**STATED PROBLEM**
Give every line back verbatim, dropping all images.

**PROVIDED DATA**
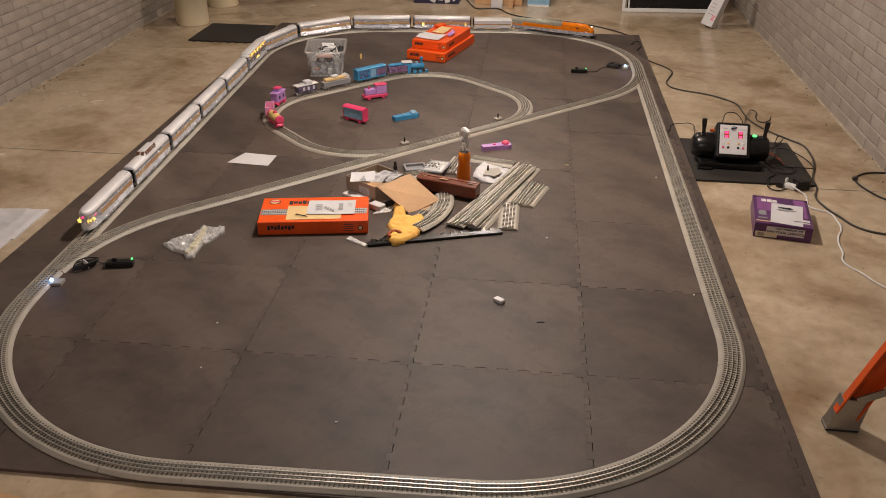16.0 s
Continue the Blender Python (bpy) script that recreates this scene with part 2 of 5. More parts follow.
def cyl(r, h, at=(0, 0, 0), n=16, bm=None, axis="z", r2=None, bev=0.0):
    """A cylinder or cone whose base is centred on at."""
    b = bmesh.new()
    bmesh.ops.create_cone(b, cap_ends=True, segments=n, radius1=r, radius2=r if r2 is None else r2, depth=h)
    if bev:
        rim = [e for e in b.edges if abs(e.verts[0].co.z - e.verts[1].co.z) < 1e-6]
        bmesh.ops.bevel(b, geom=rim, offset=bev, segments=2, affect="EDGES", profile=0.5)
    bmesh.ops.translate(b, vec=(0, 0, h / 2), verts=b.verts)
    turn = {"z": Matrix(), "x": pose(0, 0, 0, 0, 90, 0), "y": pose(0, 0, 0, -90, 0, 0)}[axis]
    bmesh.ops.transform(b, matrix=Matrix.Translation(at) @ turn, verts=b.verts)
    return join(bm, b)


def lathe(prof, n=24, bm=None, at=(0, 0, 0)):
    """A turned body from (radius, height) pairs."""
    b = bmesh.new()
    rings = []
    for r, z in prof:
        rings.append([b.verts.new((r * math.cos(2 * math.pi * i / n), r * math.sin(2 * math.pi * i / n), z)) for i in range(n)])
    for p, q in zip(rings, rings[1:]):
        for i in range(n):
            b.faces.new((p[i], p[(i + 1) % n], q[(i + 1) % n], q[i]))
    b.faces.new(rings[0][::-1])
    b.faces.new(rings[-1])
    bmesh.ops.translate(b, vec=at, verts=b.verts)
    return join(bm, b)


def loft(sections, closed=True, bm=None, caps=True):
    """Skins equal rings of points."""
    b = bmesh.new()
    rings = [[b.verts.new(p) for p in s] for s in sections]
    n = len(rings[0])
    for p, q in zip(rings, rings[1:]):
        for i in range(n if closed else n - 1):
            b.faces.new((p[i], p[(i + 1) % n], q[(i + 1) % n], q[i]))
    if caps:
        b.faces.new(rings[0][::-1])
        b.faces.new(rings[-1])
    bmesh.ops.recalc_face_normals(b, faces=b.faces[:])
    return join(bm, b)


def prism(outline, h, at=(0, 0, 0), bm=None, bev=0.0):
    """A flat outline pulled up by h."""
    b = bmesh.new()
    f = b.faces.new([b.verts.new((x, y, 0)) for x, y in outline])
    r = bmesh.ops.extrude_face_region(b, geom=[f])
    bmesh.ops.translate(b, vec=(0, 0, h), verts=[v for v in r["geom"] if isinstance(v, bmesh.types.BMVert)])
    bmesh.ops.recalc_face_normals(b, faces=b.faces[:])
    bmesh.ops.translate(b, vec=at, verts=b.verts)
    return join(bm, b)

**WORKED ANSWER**
16.0 s
Continue the Blender Python (bpy) script that recreates this scene with part 2 of 5. More parts follow.
def cyl(r, h, at=(0, 0, 0), n=16, bm=None, axis="z", r2=None, bev=0.0):
    """A cylinder or cone whose base is centred on at."""
    b = bmesh.new()
    bmesh.ops.create_cone(b, cap_ends=True, segments=n, radius1=r, radius2=r if r2 is None else r2, depth=h)
    if bev:
        rim = [e for e in b.edges if abs(e.verts[0].co.z - e.verts[1].co.z) < 1e-6]
        bmesh.ops.bevel(b, geom=rim, offset=bev, segments=2, affect="EDGES", profile=0.5)
    bmesh.ops.translate(b, vec=(0, 0, h / 2), verts=b.verts)
    turn = {"z": Matrix(), "x": pose(0, 0, 0, 0, 90, 0), "y": pose(0, 0, 0, -90, 0, 0)}[axis]
    bmesh.ops.transform(b, matrix=Matrix.Translation(at) @ turn, verts=b.verts)
    return join(bm, b)


def lathe(prof, n=24, bm=None, at=(0, 0, 0)):
    """A turned body from (radius, height) pairs."""
    b = bmesh.new()
    rings = []
    for r, z in prof:
        rings.append([b.verts.new((r * math.cos(2 * math.pi * i / n), r * math.sin(2 * math.pi * i / n), z)) for i in range(n)])
    for p, q in zip(rings, rings[1:]):
        for i in range(n):
            b.faces.new((p[i], p[(i + 1) % n], q[(i + 1) % n], q[i]))
    b.faces.new(rings[0][::-1])
    b.faces.new(rings[-1])
    bmesh.ops.translate(b, vec=at, verts=b.verts)
    return join(bm, b)


def loft(sections, closed=True, bm=None, caps=True):
    """Skins equal rings of points."""
    b = bmesh.new()
    rings = [[b.verts.new(p) for p in s] for s in sections]
    n = len(rings[0])
    for p, q in zip(rings, rings[1:]):
        for i in range(n if closed else n - 1):
            b.faces.new((p[i], p[(i + 1) % n], q[(i + 1) % n], q[i]))
    if caps:
        b.faces.new(rings[0][::-1])
        b.faces.new(rings[-1])
    bmesh.ops.recalc_face_normals(b, faces=b.faces[:])
    return join(bm, b)


def prism(outline, h, at=(0, 0, 0), bm=None, bev=0.0):
    """A flat outline pulled up by h."""
    b = bmesh.new()
    f = b.faces.new([b.verts.new((x, y, 0)) for x, y in outline])
    r = bmesh.ops.extrude_face_region(b, geom=[f])
    bmesh.ops.translate(b, vec=(0, 0, h), verts=[v for v in r["geom"] if isinstance(v, bmesh.types.BMVert)])
    bmesh.ops.recalc_face_normals(b, faces=b.faces[:])
    bmesh.ops.translate(b, vec=at, verts=b.verts)
    return join(bm, b)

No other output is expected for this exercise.